Boucher had a real antipathy towards slavery, it seems. He wrote to the mayor of Philadelphia in January 1827, that he was ready to move to Ohio and that he was staying in this land of slavery only so long as necessary to secure Sinclair's freedom. In fact, Boucher did move to Ohio shortly after Sinclair was freed. Boucher's fellow minister, Robert Kennon, a Methodist minister who was born in North Carolina and then came to Alabama in the 1820s, also participated in the effort to free Sinclair. Here's one of the many things I love about Sinclair's story -- there are pieces of it everywhere, it seems. In Philadelphia archives, in the abolitionist press, in Tuscaloosa, in a courthouse in Mississippi, and -- get this -- in the Methodist Church in Tuscaloosa, where there is a marble plaque that commemorates Kennon's years of service to the church. (Judson Crump's picture of the plaque is the illustration for this post.)
Those are the key people on the ground in Tuscaloosa (along with an unnamed lawyer and one other mysterious person whom Boucher wrote about briefly) who worked to free Sinclair. But obviously it took more than well-intentioned individuals to set him free; I want to focus a little more on the judge and jurors soon and also the person on the other side of this case, James Paul -- about whom there are some really astonishing stories. I want to focus some on what this case suggests about the southern legal system and what content -- perhaps very limited -- there was to the rule of law.

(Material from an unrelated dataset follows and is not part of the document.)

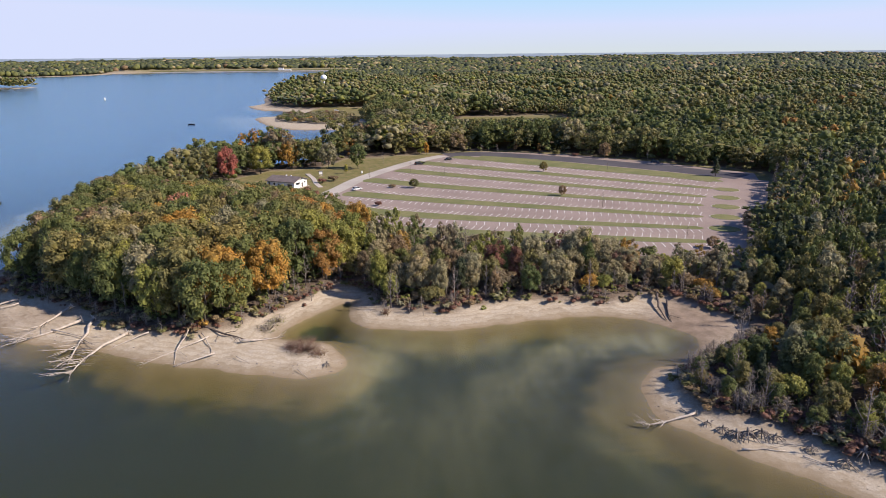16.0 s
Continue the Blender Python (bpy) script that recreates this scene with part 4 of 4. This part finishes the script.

The second image is of a Methodist Church near Selma, which was built as I recall in the 1850s. The Tuscaloosa Methodist Church where Boucher and Kenon ministered was rebuilt in the early twentieth century, so I didn't use the current Tuscaloosa Methodist Church. Still, I wanted to have an antebellum church -- and this is what's available in my stock.
In the context this sounds really strange to me, and you'd know better than I, but could it be that they obtained a common law writ of replevin, treating the person as a good ?
Posted by: Greg Sergienko | August 04, 2014 at 10:32 PM
Really interesting question, Greg. Alabama had a statute that provided for kidnapping victims (abd others claiming they were wrongfully enslaved) to file suit.